▶ EXERCISE DIRECTIONS:
Count each line in which the word "import" appears. Reply with the total and nothing more.

---------- DATASET SECTION

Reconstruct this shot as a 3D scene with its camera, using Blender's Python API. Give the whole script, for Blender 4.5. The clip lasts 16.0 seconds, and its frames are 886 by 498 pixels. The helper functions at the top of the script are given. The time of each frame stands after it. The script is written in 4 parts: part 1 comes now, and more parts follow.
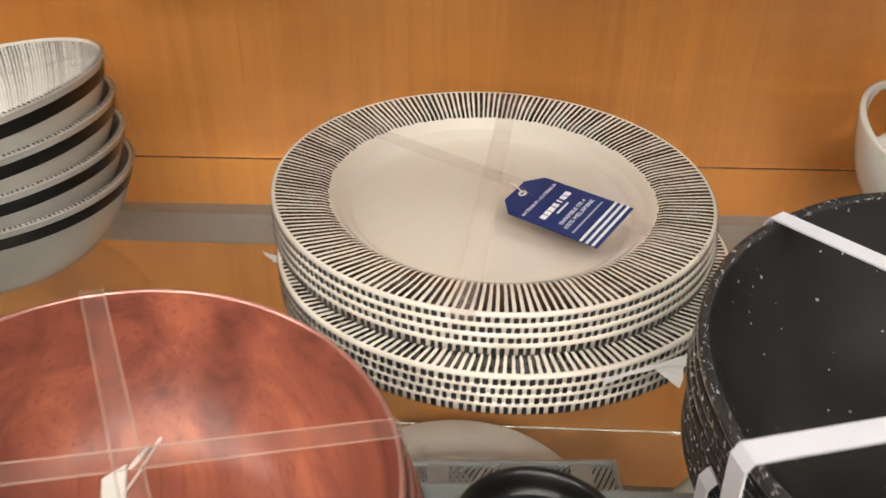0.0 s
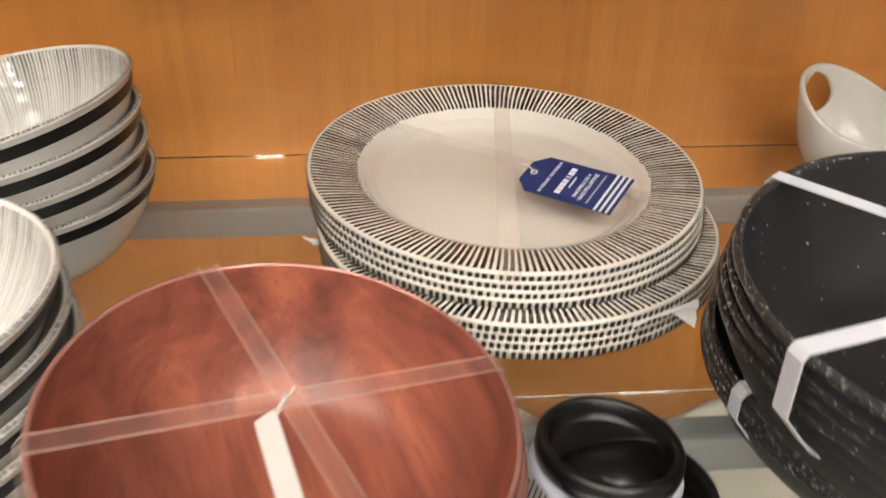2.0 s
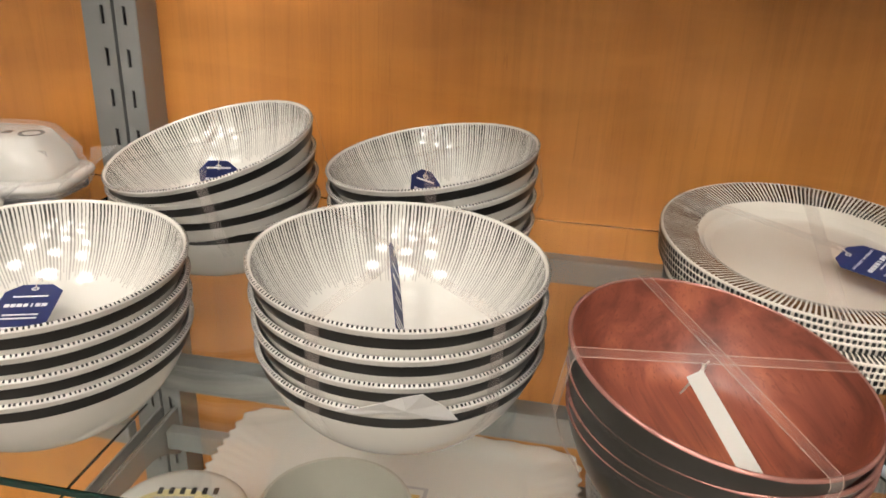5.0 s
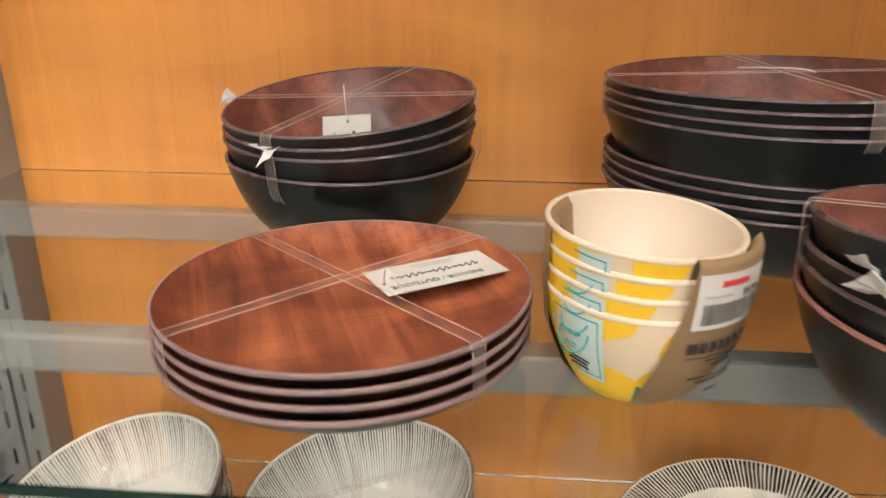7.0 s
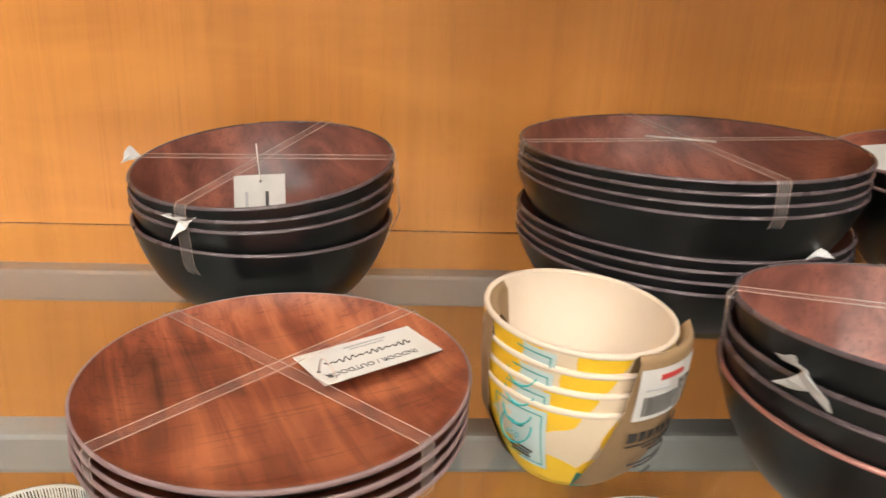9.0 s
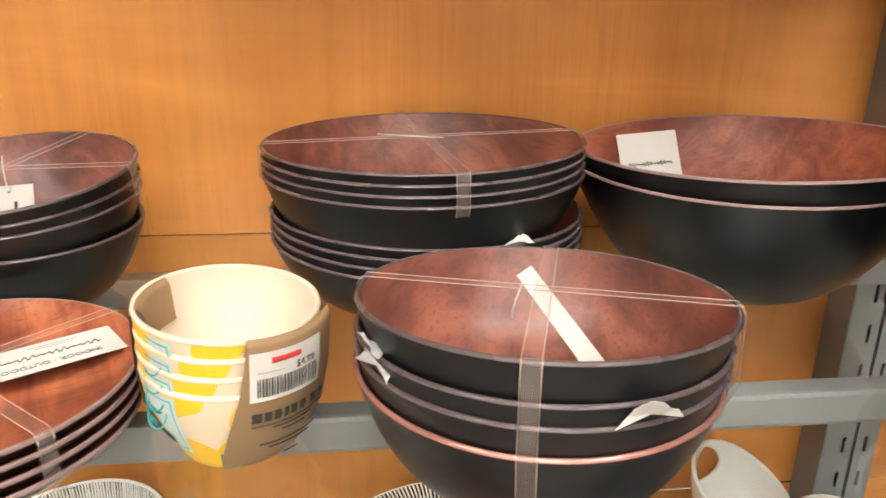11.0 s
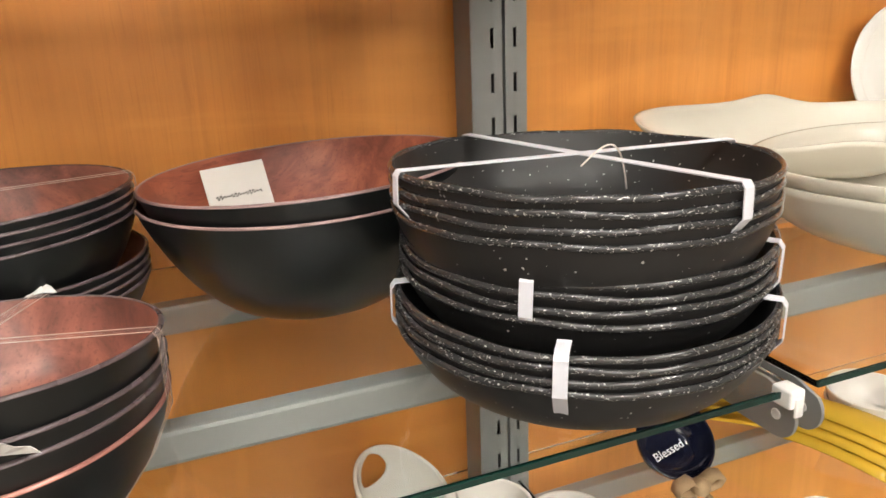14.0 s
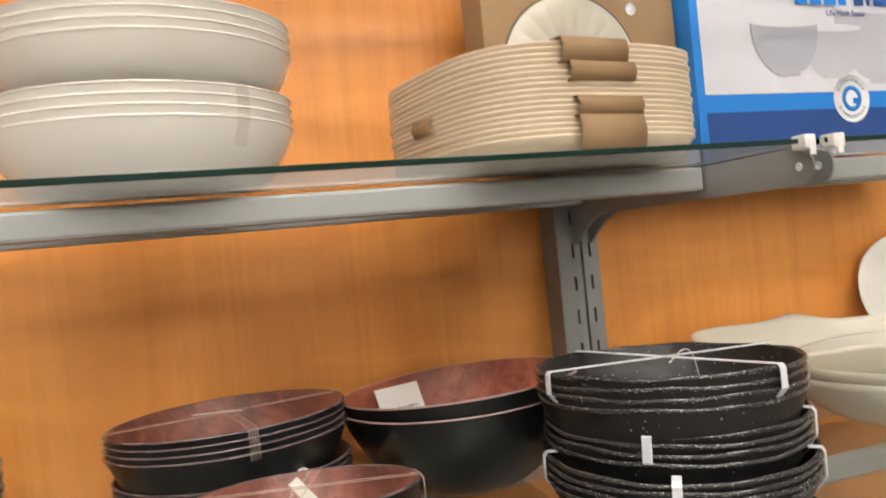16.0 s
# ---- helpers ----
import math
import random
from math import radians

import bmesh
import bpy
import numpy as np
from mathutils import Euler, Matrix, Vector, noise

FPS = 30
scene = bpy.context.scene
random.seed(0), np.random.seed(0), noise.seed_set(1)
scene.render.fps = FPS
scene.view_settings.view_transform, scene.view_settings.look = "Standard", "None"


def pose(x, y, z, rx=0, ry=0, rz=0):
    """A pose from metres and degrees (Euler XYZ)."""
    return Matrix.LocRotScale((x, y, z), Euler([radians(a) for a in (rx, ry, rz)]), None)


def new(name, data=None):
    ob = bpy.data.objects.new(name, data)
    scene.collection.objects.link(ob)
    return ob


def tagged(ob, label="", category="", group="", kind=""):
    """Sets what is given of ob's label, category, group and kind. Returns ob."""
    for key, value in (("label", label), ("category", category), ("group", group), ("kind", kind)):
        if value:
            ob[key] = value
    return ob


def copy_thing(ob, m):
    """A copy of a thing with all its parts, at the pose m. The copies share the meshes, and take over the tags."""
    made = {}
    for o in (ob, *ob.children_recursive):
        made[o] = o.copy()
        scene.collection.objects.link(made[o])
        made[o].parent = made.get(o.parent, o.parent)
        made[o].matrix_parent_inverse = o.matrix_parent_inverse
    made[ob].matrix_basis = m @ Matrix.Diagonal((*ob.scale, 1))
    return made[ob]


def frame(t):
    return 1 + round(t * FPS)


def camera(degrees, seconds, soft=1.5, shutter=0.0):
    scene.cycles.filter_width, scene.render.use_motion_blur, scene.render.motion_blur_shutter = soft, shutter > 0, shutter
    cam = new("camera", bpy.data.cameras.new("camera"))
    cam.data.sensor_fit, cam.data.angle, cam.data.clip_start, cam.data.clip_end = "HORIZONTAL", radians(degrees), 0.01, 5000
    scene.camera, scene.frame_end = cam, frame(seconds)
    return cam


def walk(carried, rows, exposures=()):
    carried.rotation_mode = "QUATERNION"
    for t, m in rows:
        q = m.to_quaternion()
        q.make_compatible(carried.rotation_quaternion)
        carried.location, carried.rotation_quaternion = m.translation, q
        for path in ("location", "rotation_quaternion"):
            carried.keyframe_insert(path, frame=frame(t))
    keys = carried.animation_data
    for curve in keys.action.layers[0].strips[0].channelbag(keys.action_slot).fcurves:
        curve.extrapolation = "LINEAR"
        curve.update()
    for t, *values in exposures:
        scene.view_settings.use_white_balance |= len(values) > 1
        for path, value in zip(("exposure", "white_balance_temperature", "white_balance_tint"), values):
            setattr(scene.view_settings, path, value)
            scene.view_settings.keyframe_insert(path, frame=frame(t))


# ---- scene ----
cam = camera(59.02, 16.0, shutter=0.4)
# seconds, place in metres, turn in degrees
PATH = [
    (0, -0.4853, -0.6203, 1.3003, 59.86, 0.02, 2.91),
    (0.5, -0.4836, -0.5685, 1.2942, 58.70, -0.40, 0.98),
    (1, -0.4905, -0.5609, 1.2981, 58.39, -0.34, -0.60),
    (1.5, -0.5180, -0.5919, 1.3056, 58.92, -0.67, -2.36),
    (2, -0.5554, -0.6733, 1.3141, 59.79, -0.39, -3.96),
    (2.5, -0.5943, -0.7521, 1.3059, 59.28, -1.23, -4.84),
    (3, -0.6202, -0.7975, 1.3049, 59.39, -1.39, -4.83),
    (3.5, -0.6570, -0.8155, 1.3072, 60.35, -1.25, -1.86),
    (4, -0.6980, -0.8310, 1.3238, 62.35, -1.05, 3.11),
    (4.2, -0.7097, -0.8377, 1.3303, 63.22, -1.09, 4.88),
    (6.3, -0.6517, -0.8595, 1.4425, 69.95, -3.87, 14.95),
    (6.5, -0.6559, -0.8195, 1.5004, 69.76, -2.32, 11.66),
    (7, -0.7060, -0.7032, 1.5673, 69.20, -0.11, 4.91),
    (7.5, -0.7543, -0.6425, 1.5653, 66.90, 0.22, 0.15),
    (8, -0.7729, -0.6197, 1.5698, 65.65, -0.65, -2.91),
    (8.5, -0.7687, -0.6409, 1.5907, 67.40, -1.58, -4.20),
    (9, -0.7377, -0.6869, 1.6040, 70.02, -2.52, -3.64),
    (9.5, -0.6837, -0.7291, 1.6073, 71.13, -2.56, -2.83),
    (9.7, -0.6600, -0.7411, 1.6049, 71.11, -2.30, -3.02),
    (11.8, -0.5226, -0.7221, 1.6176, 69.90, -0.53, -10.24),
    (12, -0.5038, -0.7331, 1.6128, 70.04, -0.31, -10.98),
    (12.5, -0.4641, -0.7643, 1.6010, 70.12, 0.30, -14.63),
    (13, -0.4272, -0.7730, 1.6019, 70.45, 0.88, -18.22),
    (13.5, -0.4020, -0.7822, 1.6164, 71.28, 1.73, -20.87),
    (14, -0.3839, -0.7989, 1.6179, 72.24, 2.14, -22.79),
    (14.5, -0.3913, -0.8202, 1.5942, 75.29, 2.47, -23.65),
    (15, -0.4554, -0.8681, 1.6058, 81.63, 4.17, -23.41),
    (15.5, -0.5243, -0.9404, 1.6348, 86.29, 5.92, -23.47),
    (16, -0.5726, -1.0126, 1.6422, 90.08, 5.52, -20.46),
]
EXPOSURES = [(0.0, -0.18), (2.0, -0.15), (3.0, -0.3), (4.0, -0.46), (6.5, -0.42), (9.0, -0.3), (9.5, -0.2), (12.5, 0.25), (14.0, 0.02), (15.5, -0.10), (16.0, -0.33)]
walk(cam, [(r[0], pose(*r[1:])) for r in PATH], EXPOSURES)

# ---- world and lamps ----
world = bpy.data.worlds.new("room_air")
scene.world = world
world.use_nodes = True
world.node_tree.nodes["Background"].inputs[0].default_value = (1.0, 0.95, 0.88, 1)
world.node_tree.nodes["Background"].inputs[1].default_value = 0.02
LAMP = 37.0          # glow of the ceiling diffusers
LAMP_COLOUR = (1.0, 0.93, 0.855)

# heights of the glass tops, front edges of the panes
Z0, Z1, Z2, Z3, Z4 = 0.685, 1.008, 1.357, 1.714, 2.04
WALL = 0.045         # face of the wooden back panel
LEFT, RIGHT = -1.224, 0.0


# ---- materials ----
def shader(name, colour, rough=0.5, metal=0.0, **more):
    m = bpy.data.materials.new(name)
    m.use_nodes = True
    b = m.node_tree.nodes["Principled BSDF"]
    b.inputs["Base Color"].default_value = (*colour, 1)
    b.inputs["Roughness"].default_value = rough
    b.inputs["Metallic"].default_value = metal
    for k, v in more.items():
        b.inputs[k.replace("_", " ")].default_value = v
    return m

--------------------

▶ SOLUTION FOR THIS TASK:
7